DATASET EXTRACT -
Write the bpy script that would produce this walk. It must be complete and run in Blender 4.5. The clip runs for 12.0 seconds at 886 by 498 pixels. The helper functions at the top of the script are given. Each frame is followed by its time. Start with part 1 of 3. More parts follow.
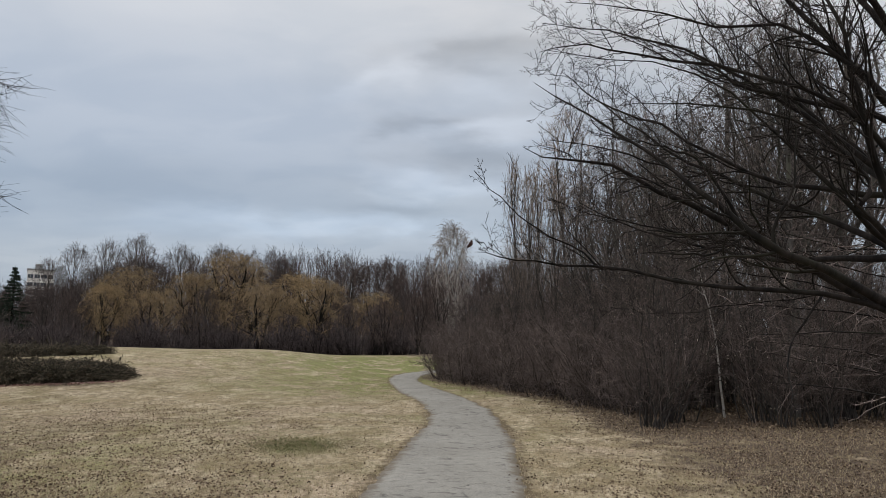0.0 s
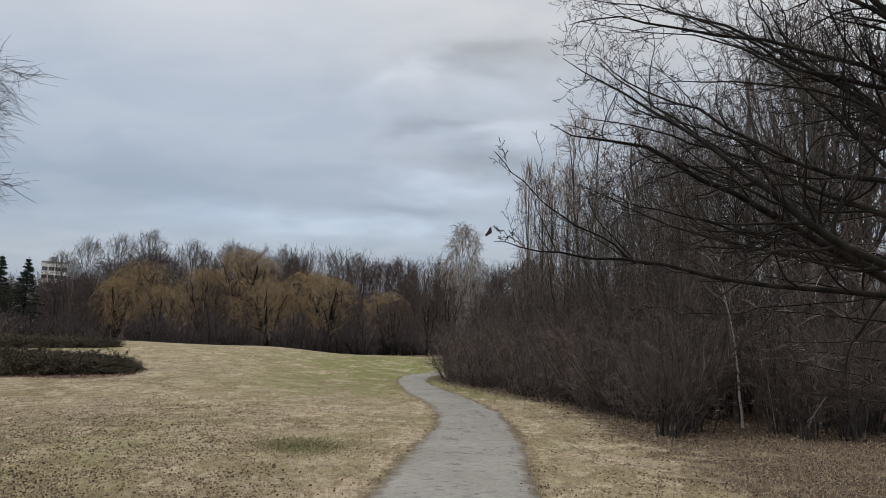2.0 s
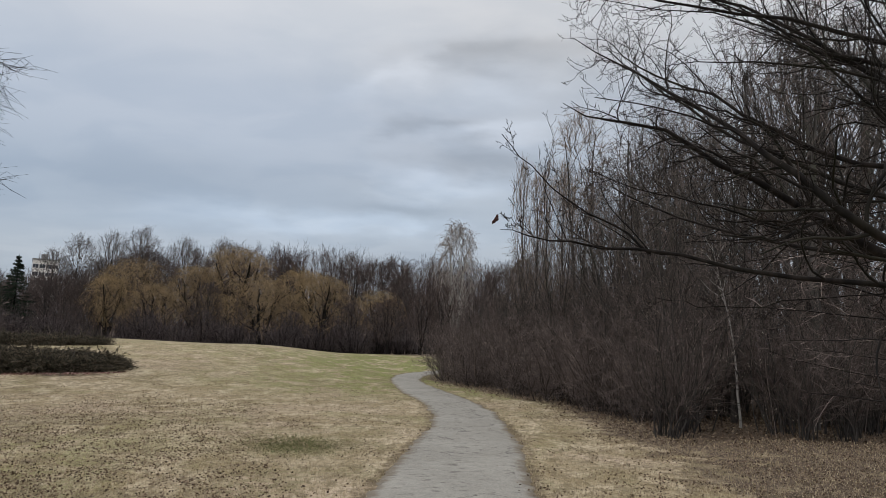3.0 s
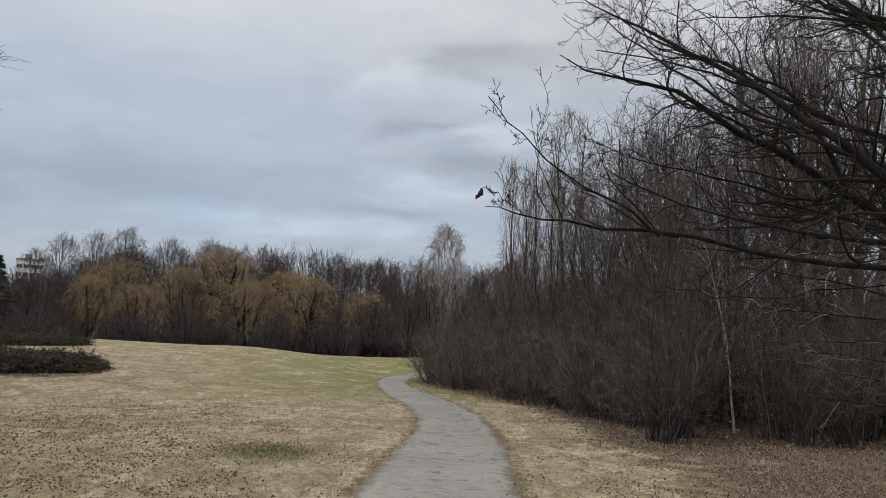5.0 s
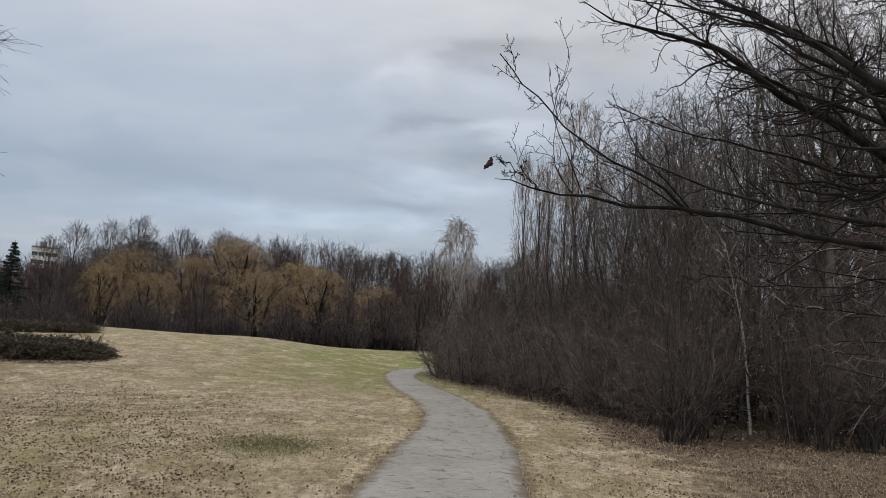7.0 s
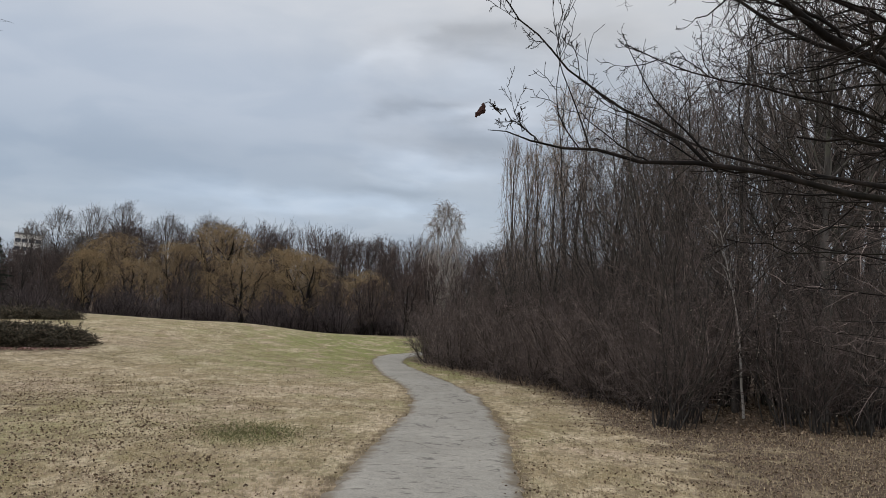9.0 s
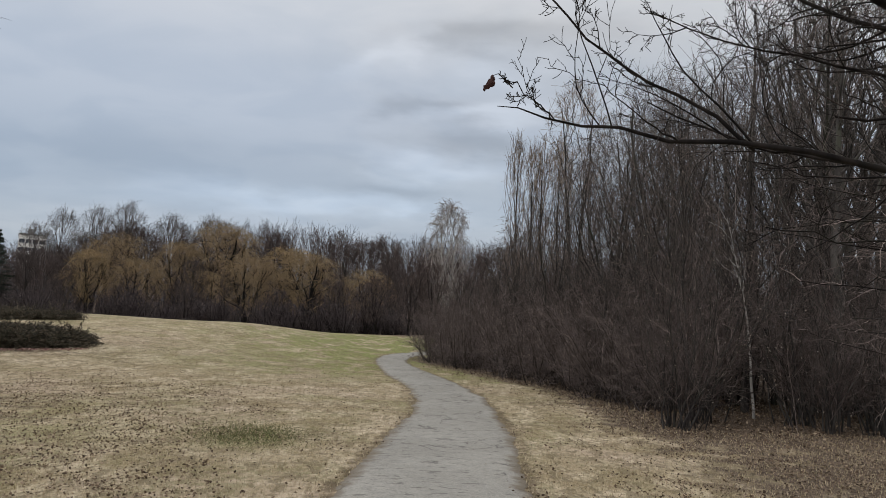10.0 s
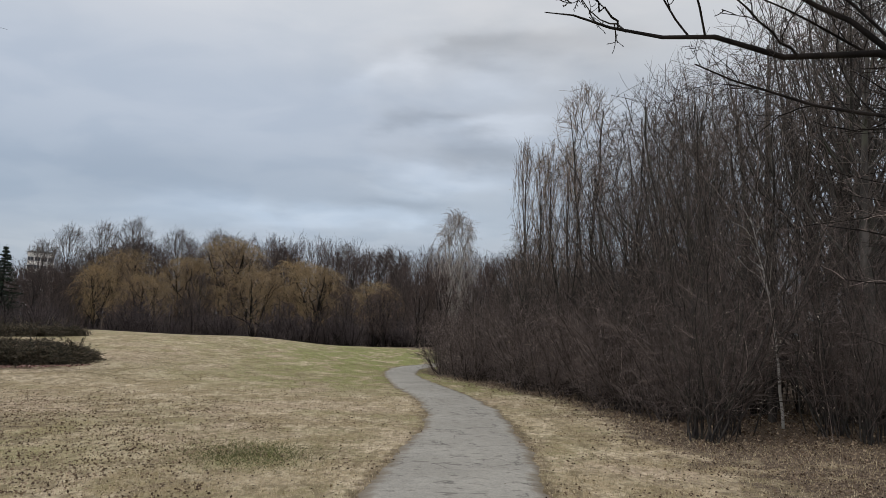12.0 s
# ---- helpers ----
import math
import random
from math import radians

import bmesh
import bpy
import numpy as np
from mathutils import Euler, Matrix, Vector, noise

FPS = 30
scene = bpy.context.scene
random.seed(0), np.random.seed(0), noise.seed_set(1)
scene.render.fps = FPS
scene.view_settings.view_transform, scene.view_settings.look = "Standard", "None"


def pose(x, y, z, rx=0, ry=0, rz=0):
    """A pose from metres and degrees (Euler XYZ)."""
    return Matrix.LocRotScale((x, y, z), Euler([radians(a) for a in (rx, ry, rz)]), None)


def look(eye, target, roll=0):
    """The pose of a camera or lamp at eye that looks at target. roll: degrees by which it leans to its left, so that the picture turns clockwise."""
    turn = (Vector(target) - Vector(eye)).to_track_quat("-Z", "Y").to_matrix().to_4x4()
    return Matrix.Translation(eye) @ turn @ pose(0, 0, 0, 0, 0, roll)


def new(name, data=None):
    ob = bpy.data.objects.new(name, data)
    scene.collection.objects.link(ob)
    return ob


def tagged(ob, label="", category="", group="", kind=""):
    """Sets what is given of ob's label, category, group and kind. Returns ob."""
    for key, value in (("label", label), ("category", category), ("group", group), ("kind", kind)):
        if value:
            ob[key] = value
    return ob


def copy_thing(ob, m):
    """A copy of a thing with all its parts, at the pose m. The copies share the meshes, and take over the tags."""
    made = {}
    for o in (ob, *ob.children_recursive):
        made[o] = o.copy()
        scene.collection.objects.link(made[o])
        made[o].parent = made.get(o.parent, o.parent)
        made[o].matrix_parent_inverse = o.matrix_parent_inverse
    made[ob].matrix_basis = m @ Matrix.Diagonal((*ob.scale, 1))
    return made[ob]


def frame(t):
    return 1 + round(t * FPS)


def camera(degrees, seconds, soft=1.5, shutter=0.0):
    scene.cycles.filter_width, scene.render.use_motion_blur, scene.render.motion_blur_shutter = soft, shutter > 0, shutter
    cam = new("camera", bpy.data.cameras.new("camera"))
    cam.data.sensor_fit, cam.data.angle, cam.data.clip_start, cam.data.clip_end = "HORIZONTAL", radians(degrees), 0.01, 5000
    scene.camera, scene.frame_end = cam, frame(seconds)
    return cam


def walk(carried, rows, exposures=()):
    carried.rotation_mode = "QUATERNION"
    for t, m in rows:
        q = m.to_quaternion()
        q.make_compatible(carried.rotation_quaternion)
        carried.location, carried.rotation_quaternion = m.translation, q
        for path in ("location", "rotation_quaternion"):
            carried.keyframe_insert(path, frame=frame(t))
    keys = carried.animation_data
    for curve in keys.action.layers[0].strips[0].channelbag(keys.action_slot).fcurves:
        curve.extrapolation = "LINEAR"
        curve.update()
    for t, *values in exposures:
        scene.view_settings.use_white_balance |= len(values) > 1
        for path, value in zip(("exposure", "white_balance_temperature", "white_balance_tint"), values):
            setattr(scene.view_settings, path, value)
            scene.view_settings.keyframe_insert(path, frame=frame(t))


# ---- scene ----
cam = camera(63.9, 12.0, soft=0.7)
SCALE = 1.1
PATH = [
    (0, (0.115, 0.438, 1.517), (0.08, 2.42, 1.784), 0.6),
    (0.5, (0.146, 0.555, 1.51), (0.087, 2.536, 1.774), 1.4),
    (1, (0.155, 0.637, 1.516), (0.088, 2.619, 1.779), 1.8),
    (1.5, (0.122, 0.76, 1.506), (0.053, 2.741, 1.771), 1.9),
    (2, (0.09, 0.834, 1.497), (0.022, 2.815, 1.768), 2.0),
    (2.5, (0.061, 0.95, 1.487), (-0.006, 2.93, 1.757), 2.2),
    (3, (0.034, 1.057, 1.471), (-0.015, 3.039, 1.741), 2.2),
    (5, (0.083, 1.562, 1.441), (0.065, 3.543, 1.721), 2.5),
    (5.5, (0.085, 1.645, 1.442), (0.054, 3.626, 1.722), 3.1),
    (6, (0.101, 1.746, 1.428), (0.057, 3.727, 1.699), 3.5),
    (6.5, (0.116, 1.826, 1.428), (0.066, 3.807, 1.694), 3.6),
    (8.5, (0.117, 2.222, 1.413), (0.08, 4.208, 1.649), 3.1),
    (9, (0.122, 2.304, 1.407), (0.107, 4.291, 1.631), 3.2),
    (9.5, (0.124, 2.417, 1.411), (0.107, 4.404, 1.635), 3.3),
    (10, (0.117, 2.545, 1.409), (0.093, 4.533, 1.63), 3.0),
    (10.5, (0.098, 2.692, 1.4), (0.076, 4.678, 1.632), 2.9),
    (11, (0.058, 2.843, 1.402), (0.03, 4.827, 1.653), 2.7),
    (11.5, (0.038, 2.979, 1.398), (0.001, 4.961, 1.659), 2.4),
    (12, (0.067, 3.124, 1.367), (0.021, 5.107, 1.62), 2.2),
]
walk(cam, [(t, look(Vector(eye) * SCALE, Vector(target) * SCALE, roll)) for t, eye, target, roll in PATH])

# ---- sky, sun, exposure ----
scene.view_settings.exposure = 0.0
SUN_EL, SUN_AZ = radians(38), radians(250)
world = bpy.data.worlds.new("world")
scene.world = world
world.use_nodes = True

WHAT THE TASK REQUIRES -
Write out, exactly as they stand, the lines from the one containing "# ---- helpers" through the one containing "scene.render.fps = FPS", both ends included.

WRITTEN RESPONSE -
# ---- helpers ----
import math
import random
from math import radians

import bmesh
import bpy
import numpy as np
from mathutils import Euler, Matrix, Vector, noise

FPS = 30
scene = bpy.context.scene
random.seed(0), np.random.seed(0), noise.seed_set(1)
scene.render.fps = FPS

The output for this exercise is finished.